The CONAI, -  he said, - was an independent entity which was impartial to all parties in the conflict. The accusations of non-neutrality refer mostly to CONAI's moral position which they assumed from the very beginning of the armed conflict - the CONAI was seeking to build the type of negotiation which would eliminate the real roots of the conflict, and namesly, disrespect and exclusion of indigenous peoples of Mexico. The only resolution of the conflict, as it was seen by multiple experts, opposition politicians, observers and majority of Mexicans, might be found  only in pursuing the appropriate and relevant constitutional reforms granting indigenous peoples the status of "public law entities", not "objects" by public law to be easily manipulated by unstable and ever changing political situation.

Pablo Gonzalez Casanova, one of the Mexican most prominent intellectuals, ex rector of the UNAM (Autonomous University of Mexico) and a former member of CONAI,   formed this standpoint by saying that he "cannot remain neutral while facing the truth."

Shall a mediator be neutral as it is demanded by his/her job position?  Shall he/she seek the real solution of the conflict, or confine himself with pacification measures only? What is the real objective of political mediation?

11 Feb 2013

Zapatistas' Mexican Agenda - Why Autonomy, Not Separatism?

Gary Gossen in his article "Maya Zapatistas Move to the Ancient Future" provides his view on one of the core points that Zapatistas demanded in the course of San-Andres negotiations:  this point is indigenous autonomy.

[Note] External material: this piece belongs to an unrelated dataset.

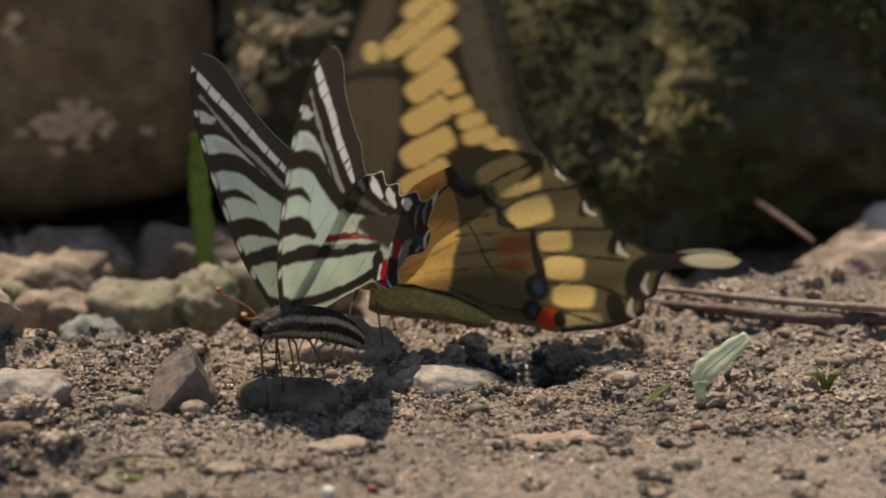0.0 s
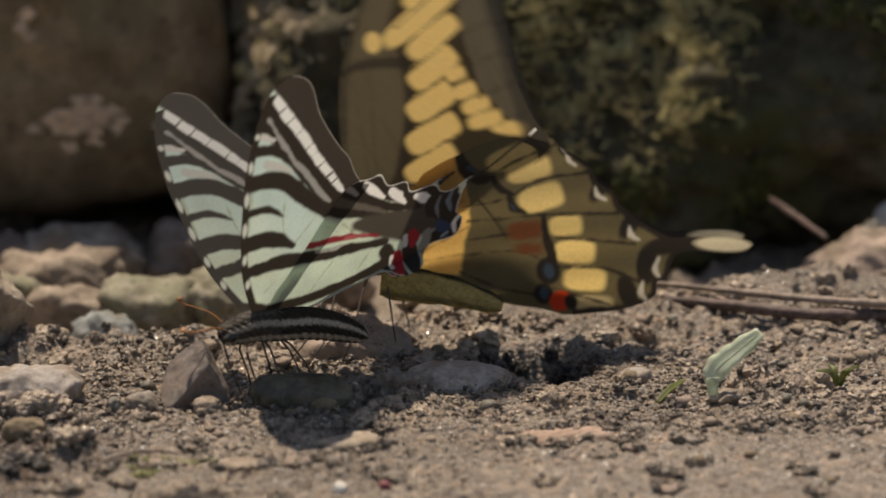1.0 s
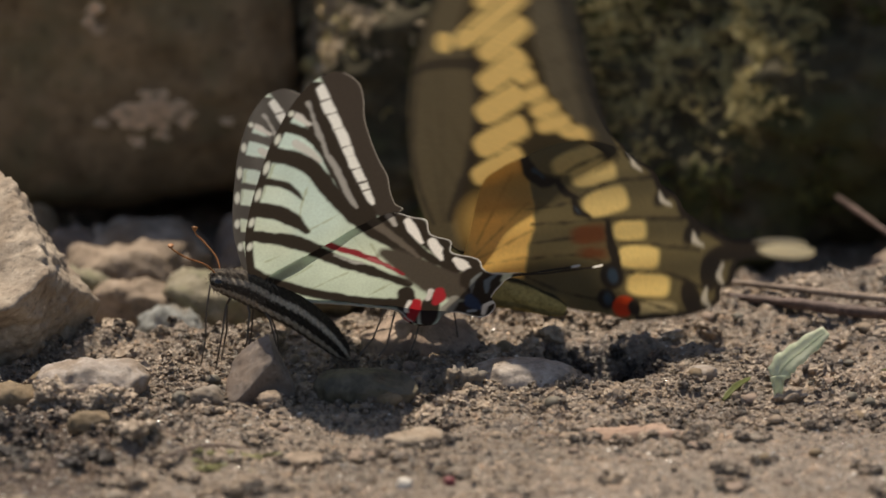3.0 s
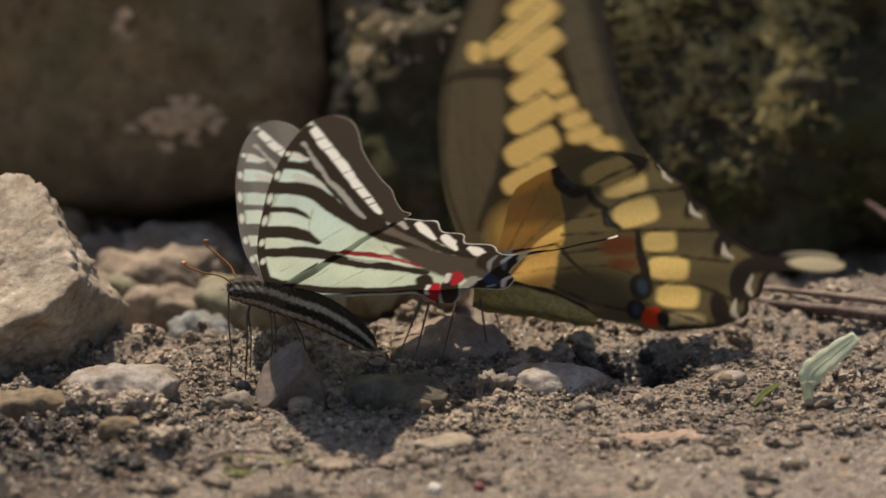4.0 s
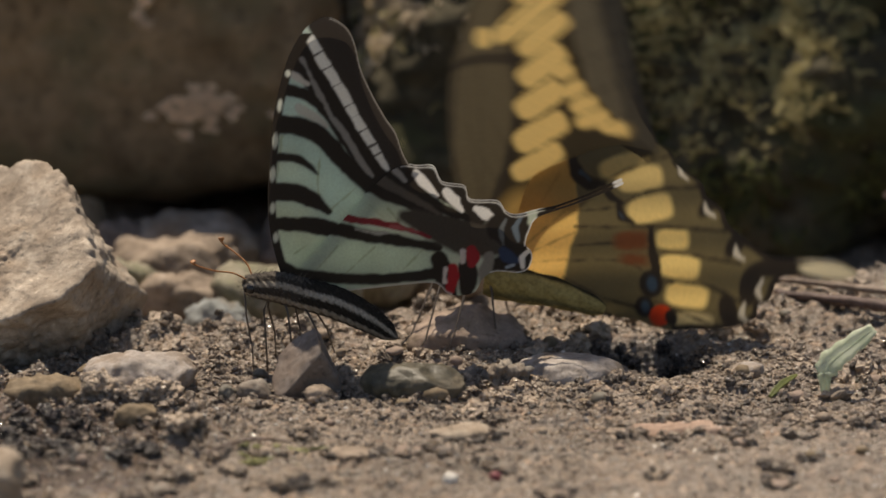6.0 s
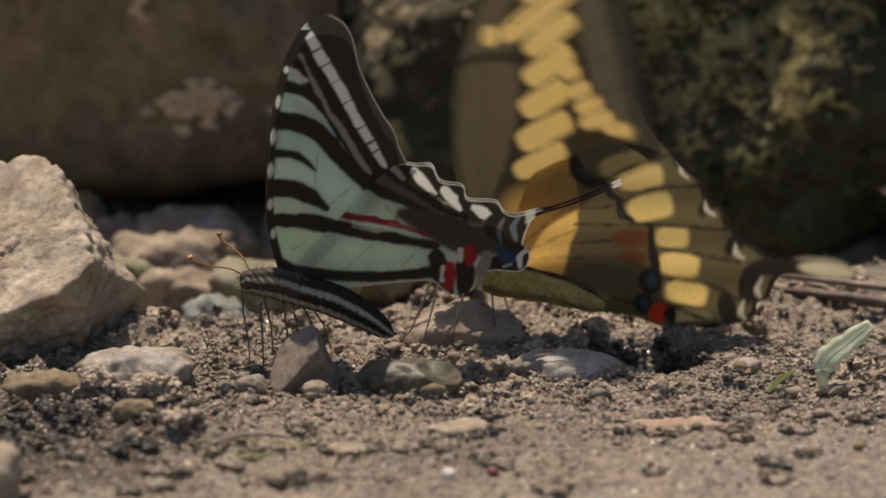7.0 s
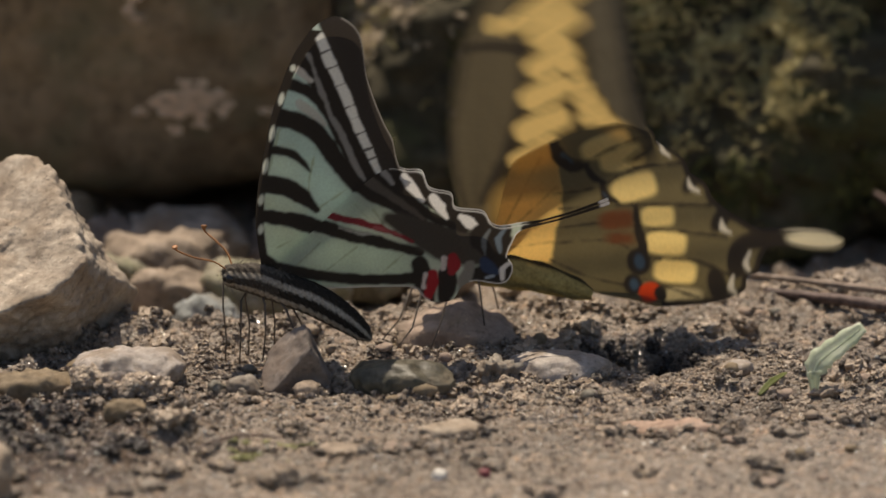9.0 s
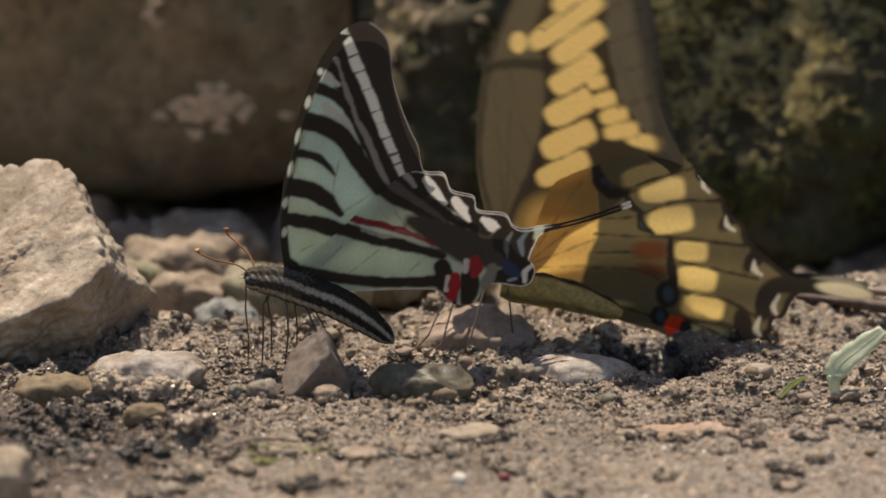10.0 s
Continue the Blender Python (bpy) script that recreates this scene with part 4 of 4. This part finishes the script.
def furry(line, radii, rings, sides, paint, squash=1.0):
    """A body segment along a line (mm), coloured by paint(share along, angle from the back)."""
    pts = curve_through([list(p) for p in line], rings)
    rr = np.interp(np.linspace(0, 1, len(pts)), np.linspace(0, 1, len(radii)), radii)
    verts, cols, faces = [], [], []
    for i, p in enumerate(pts):
        d = Vector(pts[min(i + 1, len(pts) - 1)] - pts[max(i - 1, 0)]).normalized()
        side = d.cross(Vector((0, 0, 1))).normalized()
        up = side.cross(d)
        for k in range(sides):
            a = 2 * math.pi * k / sides
            jig = 1 + 0.05 * math.sin(7.3 * i + 5.1 * k)
            verts.append(Vector(p) + (up * math.cos(a) + side * math.sin(a) * squash) * rr[i] * jig)
            cols.append(paint(i / (len(pts) - 1), min(a, 2 * math.pi - a)))
    for i in range(len(pts) - 1):
        for k in range(sides):
            m = (k + 1) % sides
            faces.append((i * sides + k, i * sides + m, (i + 1) * sides + m, (i + 1) * sides + k))
    me = mesh_from("body", np.array([v[:] for v in verts]) * MM, faces)
    layer = me.color_attributes.new("pattern", "FLOAT_COLOR", "POINT")
    layer.data.foreach_set("color", np.concatenate([np.array(cols), np.ones((len(cols), 1))], axis=1).astype(np.float32).ravel())
    me.materials.append(M_FUR)
    return me


def fuzz(name, line, spread_mm, length, count, colour_material, parent, seed):
    """Fine hairs standing off a body segment."""
    rng = np.random.default_rng(seed)
    pts = curve_through([list(p) for p in line], 10)
    verts, faces = [], []
    for k in range(count):
        c = pts[rng.integers(len(pts))]
        n = rng.normal(size=3)
        n /= np.linalg.norm(n)
        a = c + n * spread_mm * 0.9
        b = c + n * (spread_mm + length * rng.uniform(0.4, 1)) + np.array([0.5, 0, 0.1]) * length
        s = np.cross(n, rng.normal(size=3))
        s = s / np.linalg.norm(s) * 0.05
        i = len(verts)
        verts += [a - s, a + s, b]
        faces.append((i, i + 1, i + 2))
    return part(name, mesh_from(name, np.array(verts) * MM, faces, False), colour_material, parent)


def limb(name, line, radii, material, parent, label=""):
    pts = np.array(line) * MM
    return part(name, tube([tuple(p) for p in pts], [r * MM for r in radii], 6), material, parent, label)


def butterfly(label, wings, body, legs, antennae, fur_material):
    """A butterfly standing with raised wings; x runs from head to tail, z up, hinge at the origin."""
    thing = tagged(new("butterfly"), label, "butterfly")
    fw, hw = wings
    made = {}
    for side in (-1, 1):
        for kind, me in (("forewing", fw), ("hindwing", hw)):
            ob = part(kind, me, None, thing)
            ob.scale = (1, side, 1)
            made[(kind, side)] = ob
    head = None
    for name, me in body:
        ob = part(name, me, None, head if name == "eye" else thing)
        head = ob if name == "head" else head
    for line in legs:
        limb("leg", line, [0.24, 0.19, 0.14, 0.11, 0.09][:len(line)], M_LEG, thing)
    for line in antennae:
        a = curve_through(line, 5)
        limb("antenna", a, list(np.interp(np.linspace(0, 1, len(a)), [0, 0.8, 0.93, 1.0], [0.14, 0.16, 0.58, 0.40])), M_ANTENNA, head, "rust brown clubbed antenna")
    return thing, made, head


def bands(stops, base, tip=None):
    """Lengthwise stripes with ragged, hairy edges: colours by the angle from the back."""
    rng = np.random.default_rng(17)

    def paint(s, a):
        c = np.array(base)
        b = a + rng.normal() * 0.035
        for lo, hi, col in stops:
            m = min(max((min(b - lo, hi - b)) / 0.10 + 0.5, 0), 1)
            c = c * (1 - m) + np.array(col) * m
        if tip is not None:
            m = min(max((s - 0.90) / 0.08, 0), 1) * 0.7
            c = c * (1 - m) + np.array(tip) * m
        return tuple(c * rng.uniform(0.85, 1.15))
    return paint


def small_ball(name, at, r, material, squash=(1, 1, 1)):
    v, f = BALLS[3]
    me = mesh_from(name, (v * np.array(squash) * r + np.array(at)) * MM, f)
    me.materials.append(material)
    return me


# --- the striped one
striped_fw = wing("forewing", FW_STRIPED, lambda q, e: paint_striped(q, e, False), M_WING_PALE, lambda q: 0.0012 * (q[:, 0] - 6) ** 2 + 0.06 * np.sin(q[:, 0] * 0.9))
striped_hw = wing("hindwing", HW_STRIPED, lambda q, e: paint_striped(q, e, True), M_WING_PALE, lambda q: 0.42 + 0.0003 * (q[:, 0] - 14) ** 2 + 0.07 * np.sin(q[:, 0] * 0.8 + q[:, 1] * 0.5), long=1.035)
CREAMY, FURBLACK = (0.36, 0.315, 0.255), (0.031, 0.026, 0.021)
stripes = bands([(-0.3, 0.98, FURBLACK), (1.36, 1.96, FURBLACK), (2.40, 3.2, (0.10, 0.085, 0.07))], CREAMY, (0.26, 0.225, 0.18))
hoary = bands([(-0.3, 0.5, (0.085, 0.073, 0.062)), (0.5, 0.98, (0.045, 0.038, 0.032)), (1.36, 1.96, (0.055, 0.046, 0.038)), (2.40, 3.2, (0.10, 0.085, 0.07))], (0.30, 0.26, 0.21))
striped_body = [
    ("abdomen", furry([(2.0, -0.9, -1.0), (7.5, -1.7, -2.9), (12.5, -2.3, -5.9), (16.6, -2.6, -9.4)], [2.3, 2.45, 2.5, 2.45, 2.3, 2.0, 1.5, 0.3], 26, 64, stripes)),
    ("thorax", furry([(-4.2, -0.6, 0.6), (-1.5, -0.7, 0.3), (1.2, -0.8, -0.6), (4.0, -1.1, -1.6)], [1.9, 2.4, 2.5, 2.3], 16, 56, hoary)),
    ("head", furry([(-6.4, -0.7, 0.6), (-5.0, -0.7, 0.8), (-3.4, -0.6, 0.6)], [1.0, 1.7, 1.9, 1.8], 12, 40, hoary)),
    ("eye", small_ball("eye", (-5.2, -1.9, 0.7), 0.85, M_EYE)),
    ("eye", small_ball("eye", (-5.2, 0.6, 0.7), 0.85, M_EYE)),
]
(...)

Why autonomy, but not separatism? Why neo-Zapatista agenda coincides with the national agenda of Mexico? Why Mayan Zapatistas do not see their future apart from the Mexican state and Mexican nation? Why do they want to be Mexicans?

Gary Gossen, one of the most prominent Mayanists undertakes to answer these questions, and his arguments seem to be quite convincing. Gossen argues that among the Tzotziles, for example, foreign "heroes", regardless of their positive or negative nature in indigenous perceptions, are very commonly taken as a "necessary precondition for collective identity within the Chamula pattern of  historical memory and being in the present" (see Gossen 1993).

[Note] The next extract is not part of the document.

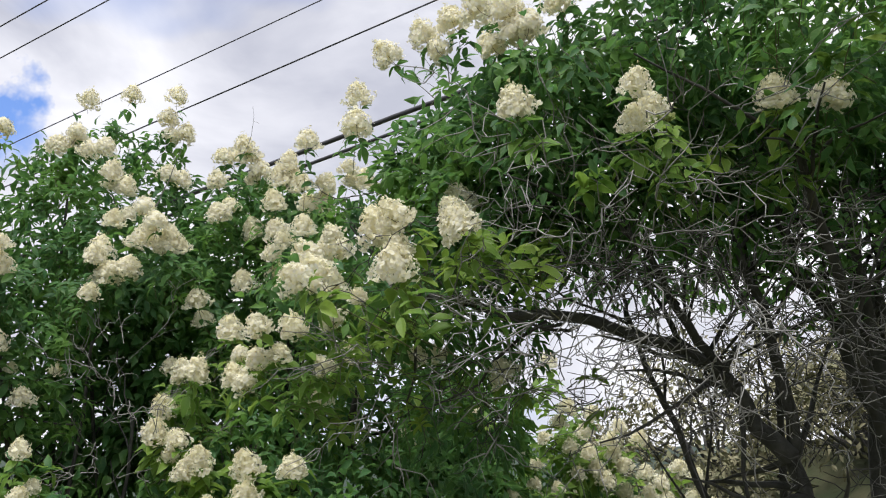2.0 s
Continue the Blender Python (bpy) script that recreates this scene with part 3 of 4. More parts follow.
class Leaves:
    """Leaves of one bush, gathered by shape."""

    def __init__(self):
        self.rows = []

    def add(self, p, way, normal, size):
        self.rows.append((*p, *way, *normal, size, rng.integers(0, 4)))

    def split(self, near):
        """Rows of the 300 leaves closest to the lane for which near(place) holds, taken out of the rest."""
        a = np.array(self.rows)
        pick = near(a[:, :3])
        idx = np.flatnonzero(pick)
        idx = idx[np.argsort(np.linalg.norm(a[idx, :3] - (-3.3, 3.7, 1.6), axis=1))][:300]
        keep = np.ones(len(a), bool)
        keep[idx] = False
        self.rows = a[keep]
        return a[idx]

    def clear_of(self, heads, open_to):
        """Takes away leaves that lie in a flower head or hang before it on its open side, towards the lane."""
        a = np.array(self.rows)
        y = a[:, 3:6] / (np.linalg.norm(a[:, 3:6], axis=1)[:, None] + 1e-9)
        keep = np.ones(len(a), bool)
        for f in (0.3, 0.8):
            mid = a[:, :3] + y * (a[:, 9] * f)[:, None]
            for x, yy, z, w in heads:
                p = np.array([x, yy, z])
                for side_of in open_to:
                    out = unit(np.array(side_of) - p)
                    d = mid - p
                    along = d @ out
                    side = np.linalg.norm(d - along[:, None] * out, axis=1)
                    keep &= ~((along > -0.15 * abs(w)) & (along < 0.9) & (side < 0.52 * abs(w)))
        self.rows = list(a[keep])

    @staticmethod
    def frames(a):
        y = a[:, 3:6] / (np.linalg.norm(a[:, 3:6], axis=1)[:, None] + 1e-9)
        x = np.cross(y, a[:, 6:9])
        x /= np.linalg.norm(x, axis=1)[:, None] + 1e-9
        return np.stack([x, y, np.cross(x, y)], 2) * a[:, 9][:, None, None]

    def mesh(self, name, origin, coarse=0, shapes=None):
        a = np.array(self.rows)
        fr = self.frames(a)
        vs, qs, uvs, n = [], [], [], 0
        for k, (v, q, uv) in enumerate(shapes or LEAF_SHAPES):
            m = a[:, 10] == k
            if not m.any():
                continue
            if coarse:
                pick = np.concatenate([[3 * r, 3 * r + 1, 3 * r + 2] for r in FAR_KEEP[coarse]])
                v, uv = v[pick], uv[pick]
                q = np.array([(3 * r + c, 3 * r + c + 1, 3 * r + c + 4, 3 * r + c + 3) for r in range(len(FAR_KEEP[coarse]) - 1) for c in (0, 1)])
            w = np.einsum("nij,vj->nvi", fr[m], v) + a[m][:, None, :3] - np.asarray(origin)
            cnt = m.sum()
            qs.append((q[None] + (np.arange(cnt) * len(v))[:, None, None]).reshape(-1, 4) + n)
            vs.append(w.reshape(-1, 3))
            uvs.append(np.tile(uv, (cnt, 1)))
            n += cnt * len(v)
        return raw_mesh(name, np.concatenate(vs), np.concatenate(qs), uv=np.concatenate(uvs))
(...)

For example, Miguel Hidalgo (the father of Mexican Independence) and Erasto Urbina (local hero of Chiapas) are both ladinos and bearers of Mexican mestizo culture, yet Mayan Indians perceive them as part of their indigenous history. Emiliano Zapata, a  "campesino" leader of the Mexican Revolution and also being mestizo (not Indian) has become a hero of the Mayan indigenous peoples of Chiapas.  From the point of view of religion, Catholic saints have always played and are playing a very important and active role in modern Mayan panteon:  in particular, St Jerome is considered to be a keeper of animals and animal soul's companion (nahualli). At the same time, surprisingly, the heroine of the Mexican history and "mother" of all Mexicans, legendary Malinche is known in Chamula culture as "Nana Maria Cocorina", wearing a ladino dress "and is ritually addressed as xinulan antz, "stinking ladino woman"."

So why ladinos have become an inseparable part of the Mayan culture? Why sub-comandante Marcos, also being a ladino among Indians, has been entrusted the role of spokesperson of the Mayan rebels?

According to Gary Gossen, "Mayans have always constructed enthnicity, cosmology, historical reckoning and political legitimacy by drawing freely from symbolic and ideological forms of other ethnic and political entities - particularly those perceived to be stronger than themselves - in order to situate and center themselves in the present.  Therefore, what I have identified as the apprently anomalous and peculiar link of the Zapatistas to foreign alliances and symbolic affiliations - including Marcos, white foreign martyrs, the paladin of Zapata and the Mexican revolutionary ideology that he embodies - is not at all strange to the Maya imagination.  In fact, such alliances appear to have been a centrally important strategy for Maya cultural affirmation and political legitimacy since well before the contact period."